--- start ---
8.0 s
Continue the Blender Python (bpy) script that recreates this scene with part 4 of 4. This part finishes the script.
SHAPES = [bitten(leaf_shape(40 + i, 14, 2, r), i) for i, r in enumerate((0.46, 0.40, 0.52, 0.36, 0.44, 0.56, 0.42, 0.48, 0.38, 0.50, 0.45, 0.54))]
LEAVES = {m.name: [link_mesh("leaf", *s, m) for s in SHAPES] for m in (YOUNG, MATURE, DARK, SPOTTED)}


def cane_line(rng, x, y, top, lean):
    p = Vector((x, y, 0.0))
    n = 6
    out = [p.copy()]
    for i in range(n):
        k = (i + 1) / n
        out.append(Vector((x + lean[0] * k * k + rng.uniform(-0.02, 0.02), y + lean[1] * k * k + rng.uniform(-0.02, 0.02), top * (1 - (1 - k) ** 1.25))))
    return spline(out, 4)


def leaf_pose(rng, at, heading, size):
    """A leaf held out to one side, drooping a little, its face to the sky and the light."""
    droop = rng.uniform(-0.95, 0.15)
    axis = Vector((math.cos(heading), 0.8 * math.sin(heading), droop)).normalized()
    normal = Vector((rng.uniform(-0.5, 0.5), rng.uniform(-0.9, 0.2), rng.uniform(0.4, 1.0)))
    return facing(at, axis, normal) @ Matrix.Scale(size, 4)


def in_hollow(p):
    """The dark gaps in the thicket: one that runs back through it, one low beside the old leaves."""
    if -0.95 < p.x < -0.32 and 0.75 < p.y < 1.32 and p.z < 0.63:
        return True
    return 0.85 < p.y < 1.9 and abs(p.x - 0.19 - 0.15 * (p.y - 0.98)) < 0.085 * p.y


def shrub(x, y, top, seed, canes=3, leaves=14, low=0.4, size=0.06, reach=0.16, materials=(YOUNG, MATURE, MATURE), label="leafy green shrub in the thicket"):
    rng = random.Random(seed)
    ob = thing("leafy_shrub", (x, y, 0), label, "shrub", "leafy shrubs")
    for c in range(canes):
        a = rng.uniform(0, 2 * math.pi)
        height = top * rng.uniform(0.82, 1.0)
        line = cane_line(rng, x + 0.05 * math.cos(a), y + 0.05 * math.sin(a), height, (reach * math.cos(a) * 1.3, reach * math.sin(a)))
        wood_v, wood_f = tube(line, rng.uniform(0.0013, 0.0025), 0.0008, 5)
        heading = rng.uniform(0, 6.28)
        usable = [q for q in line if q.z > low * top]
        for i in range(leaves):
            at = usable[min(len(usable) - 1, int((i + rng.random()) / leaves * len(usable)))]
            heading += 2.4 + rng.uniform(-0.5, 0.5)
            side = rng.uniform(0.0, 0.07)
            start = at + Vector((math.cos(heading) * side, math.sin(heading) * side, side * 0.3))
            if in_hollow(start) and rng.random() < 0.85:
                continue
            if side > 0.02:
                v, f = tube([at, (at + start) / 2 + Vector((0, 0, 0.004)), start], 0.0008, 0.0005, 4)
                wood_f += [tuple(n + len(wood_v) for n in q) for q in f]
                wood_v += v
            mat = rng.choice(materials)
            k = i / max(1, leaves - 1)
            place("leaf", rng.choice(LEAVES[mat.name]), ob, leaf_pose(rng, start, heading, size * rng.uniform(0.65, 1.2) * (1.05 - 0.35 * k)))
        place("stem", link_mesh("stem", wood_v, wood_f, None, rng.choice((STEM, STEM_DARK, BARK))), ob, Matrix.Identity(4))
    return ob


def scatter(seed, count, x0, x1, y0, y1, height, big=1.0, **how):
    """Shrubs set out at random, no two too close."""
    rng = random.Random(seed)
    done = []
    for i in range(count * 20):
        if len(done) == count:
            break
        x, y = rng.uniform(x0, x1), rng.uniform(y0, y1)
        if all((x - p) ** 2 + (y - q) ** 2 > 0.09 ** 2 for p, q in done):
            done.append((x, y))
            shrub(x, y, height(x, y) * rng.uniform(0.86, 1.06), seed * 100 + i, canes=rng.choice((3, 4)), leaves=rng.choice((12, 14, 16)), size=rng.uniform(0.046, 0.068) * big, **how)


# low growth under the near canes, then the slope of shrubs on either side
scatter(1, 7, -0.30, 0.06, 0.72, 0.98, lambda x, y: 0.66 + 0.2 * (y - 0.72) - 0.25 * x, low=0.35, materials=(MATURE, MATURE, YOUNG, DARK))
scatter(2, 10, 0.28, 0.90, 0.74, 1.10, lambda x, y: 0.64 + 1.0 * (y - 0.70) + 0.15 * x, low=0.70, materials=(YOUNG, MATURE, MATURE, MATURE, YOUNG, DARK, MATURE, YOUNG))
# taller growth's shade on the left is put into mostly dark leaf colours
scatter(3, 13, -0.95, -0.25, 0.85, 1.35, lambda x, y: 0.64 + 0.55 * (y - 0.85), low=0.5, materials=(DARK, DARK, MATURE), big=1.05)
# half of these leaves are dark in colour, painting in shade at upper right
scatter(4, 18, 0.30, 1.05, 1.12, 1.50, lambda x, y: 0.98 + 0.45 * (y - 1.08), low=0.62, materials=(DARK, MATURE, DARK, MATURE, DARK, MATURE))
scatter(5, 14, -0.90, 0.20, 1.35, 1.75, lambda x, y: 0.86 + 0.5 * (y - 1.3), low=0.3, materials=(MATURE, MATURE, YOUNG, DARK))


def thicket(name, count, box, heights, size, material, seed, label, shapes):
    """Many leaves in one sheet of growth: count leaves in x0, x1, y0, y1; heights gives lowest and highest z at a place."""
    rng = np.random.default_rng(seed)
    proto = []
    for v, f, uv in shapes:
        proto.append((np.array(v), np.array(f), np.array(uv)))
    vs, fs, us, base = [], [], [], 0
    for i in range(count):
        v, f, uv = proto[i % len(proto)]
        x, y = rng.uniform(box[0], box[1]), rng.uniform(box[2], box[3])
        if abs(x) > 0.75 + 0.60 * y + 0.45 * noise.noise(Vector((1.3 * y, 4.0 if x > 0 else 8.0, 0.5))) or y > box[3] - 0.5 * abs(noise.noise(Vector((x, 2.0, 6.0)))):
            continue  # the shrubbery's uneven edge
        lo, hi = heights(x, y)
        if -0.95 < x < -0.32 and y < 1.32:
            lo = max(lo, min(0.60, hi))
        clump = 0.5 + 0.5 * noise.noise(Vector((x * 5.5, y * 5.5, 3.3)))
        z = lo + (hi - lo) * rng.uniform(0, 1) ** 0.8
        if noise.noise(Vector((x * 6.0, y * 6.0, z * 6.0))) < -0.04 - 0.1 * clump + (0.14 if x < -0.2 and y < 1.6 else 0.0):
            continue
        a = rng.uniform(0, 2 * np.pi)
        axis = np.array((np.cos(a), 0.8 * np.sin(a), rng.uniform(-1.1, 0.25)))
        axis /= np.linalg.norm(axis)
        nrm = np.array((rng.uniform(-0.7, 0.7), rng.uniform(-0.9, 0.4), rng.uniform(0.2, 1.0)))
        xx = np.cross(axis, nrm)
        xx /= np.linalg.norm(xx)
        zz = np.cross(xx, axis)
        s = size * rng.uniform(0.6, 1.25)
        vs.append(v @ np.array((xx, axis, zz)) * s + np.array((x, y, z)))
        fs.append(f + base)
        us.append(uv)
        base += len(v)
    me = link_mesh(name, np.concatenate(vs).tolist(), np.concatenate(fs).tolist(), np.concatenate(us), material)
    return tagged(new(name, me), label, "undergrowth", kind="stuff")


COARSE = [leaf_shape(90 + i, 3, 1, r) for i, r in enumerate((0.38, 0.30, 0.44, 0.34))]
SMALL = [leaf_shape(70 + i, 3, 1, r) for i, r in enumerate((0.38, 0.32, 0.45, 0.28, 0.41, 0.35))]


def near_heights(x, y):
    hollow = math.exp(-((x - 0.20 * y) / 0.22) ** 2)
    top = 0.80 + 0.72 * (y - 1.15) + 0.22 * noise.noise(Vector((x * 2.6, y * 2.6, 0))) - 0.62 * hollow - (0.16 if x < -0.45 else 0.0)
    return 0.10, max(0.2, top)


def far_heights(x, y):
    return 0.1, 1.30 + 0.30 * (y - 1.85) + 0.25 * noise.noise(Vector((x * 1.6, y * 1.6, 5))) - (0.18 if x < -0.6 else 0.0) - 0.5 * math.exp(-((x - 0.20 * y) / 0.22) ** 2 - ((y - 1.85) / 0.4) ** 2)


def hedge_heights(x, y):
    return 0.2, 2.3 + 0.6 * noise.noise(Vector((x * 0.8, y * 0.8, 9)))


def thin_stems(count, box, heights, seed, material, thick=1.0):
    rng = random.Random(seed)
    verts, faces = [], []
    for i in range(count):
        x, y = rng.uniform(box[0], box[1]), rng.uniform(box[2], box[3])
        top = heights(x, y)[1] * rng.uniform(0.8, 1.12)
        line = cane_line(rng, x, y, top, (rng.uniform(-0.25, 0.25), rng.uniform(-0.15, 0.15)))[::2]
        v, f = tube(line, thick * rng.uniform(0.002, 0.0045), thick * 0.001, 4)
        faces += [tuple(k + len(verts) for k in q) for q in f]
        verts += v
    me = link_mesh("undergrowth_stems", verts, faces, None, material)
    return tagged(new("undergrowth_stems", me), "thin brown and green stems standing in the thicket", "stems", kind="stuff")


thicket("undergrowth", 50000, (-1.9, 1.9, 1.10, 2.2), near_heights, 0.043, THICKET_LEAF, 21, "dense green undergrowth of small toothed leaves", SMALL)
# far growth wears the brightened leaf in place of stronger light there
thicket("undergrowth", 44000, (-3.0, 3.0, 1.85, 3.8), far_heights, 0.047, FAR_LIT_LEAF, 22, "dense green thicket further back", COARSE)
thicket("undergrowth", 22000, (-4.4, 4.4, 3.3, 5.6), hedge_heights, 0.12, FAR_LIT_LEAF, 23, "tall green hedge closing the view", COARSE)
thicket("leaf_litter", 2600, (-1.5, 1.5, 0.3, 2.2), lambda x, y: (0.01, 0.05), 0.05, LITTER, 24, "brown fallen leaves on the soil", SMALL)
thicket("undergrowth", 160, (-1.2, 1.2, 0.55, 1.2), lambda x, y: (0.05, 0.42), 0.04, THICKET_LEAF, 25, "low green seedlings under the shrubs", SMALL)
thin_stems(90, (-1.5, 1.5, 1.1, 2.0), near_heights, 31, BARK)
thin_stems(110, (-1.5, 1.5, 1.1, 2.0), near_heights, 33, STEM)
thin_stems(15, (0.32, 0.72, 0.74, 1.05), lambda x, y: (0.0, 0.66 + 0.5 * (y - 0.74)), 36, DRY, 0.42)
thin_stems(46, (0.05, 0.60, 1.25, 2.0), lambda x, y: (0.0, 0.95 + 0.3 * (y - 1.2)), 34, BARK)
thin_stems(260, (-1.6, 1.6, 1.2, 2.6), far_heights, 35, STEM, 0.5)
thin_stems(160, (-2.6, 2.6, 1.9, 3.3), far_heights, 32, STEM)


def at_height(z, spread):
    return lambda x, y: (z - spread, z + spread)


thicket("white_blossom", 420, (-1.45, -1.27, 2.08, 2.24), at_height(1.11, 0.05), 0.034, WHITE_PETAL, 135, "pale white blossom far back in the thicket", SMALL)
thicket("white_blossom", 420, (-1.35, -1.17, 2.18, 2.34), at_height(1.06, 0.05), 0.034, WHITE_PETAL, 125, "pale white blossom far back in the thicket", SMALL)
--- end ---
--- start ---
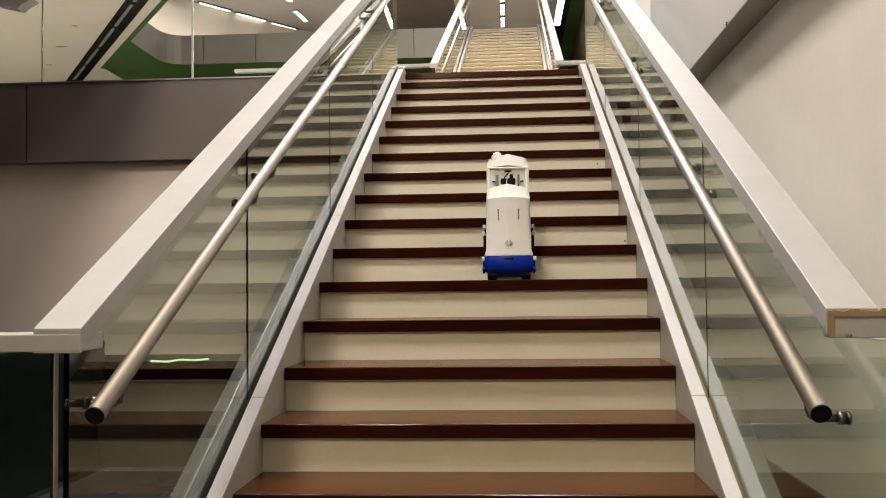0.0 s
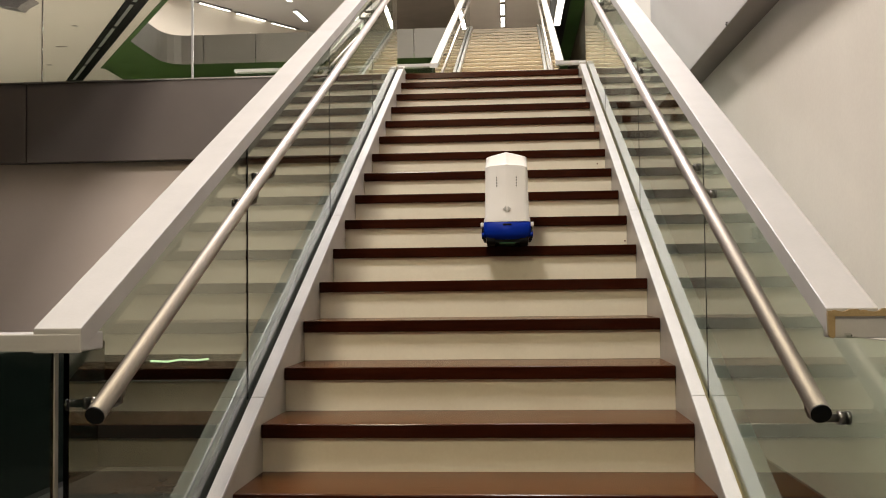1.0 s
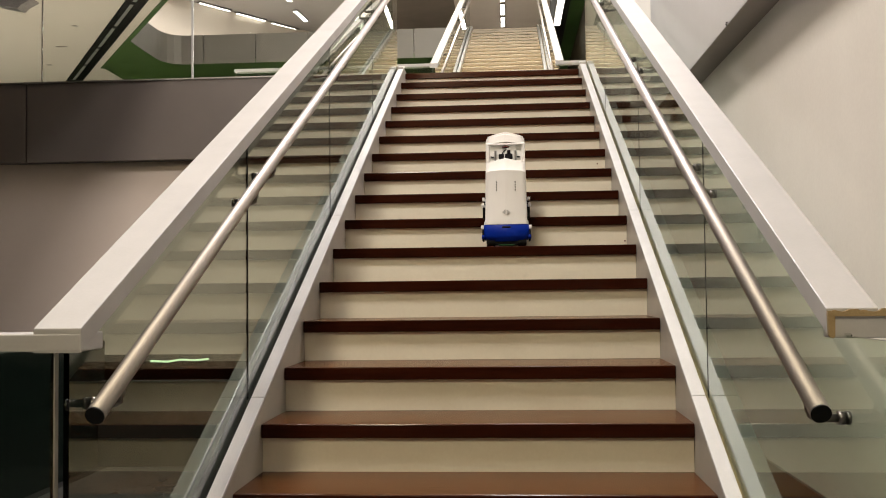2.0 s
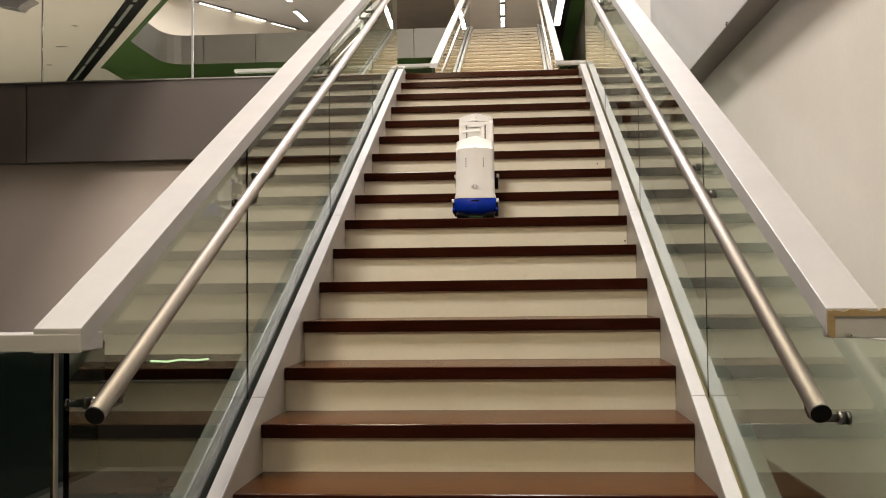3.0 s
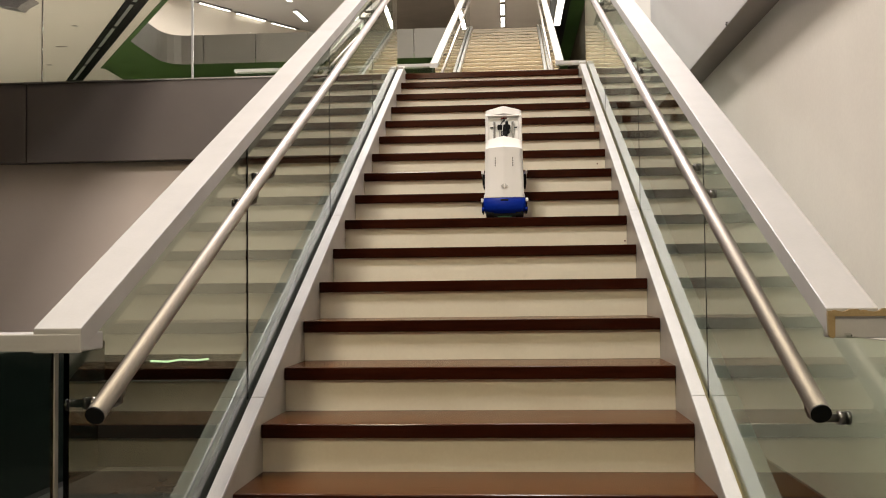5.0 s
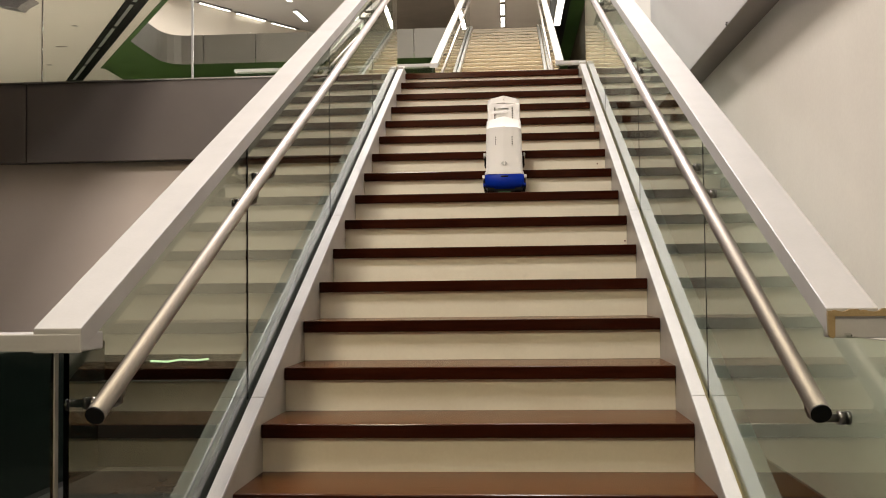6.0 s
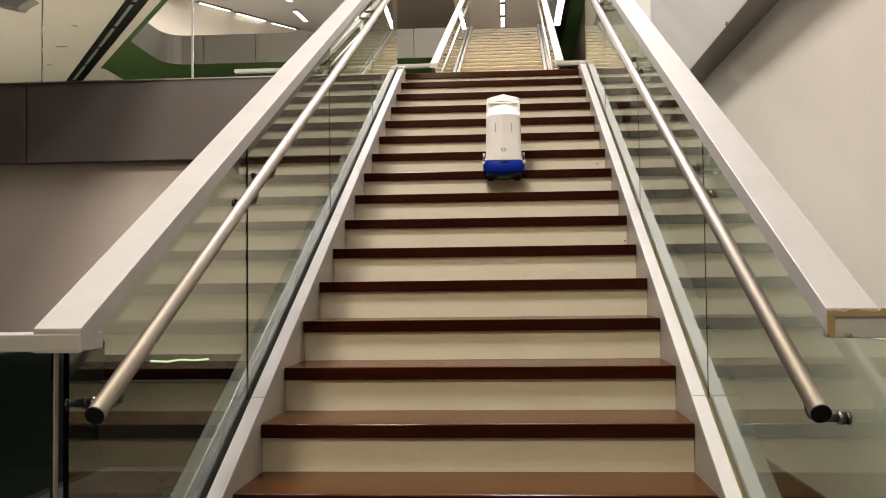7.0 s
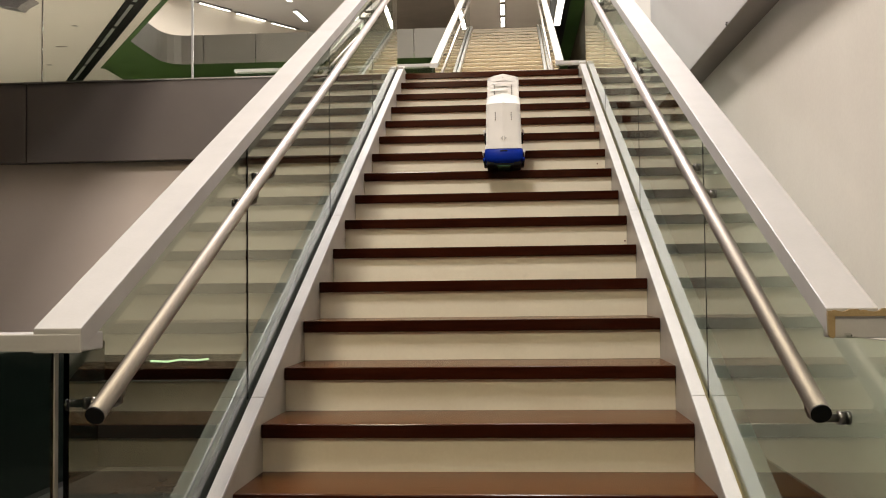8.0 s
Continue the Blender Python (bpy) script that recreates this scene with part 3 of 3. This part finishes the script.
--- end ---
> **What to produce**: Return every line above in which the string "script" occurs.

> **Correct output**:
Continue the Blender Python (bpy) script that recreates this scene with part 4 of 4. This part finishes the script.
Continue the Blender Python (bpy) script that recreates this scene with part 3 of 3. This part finishes the script.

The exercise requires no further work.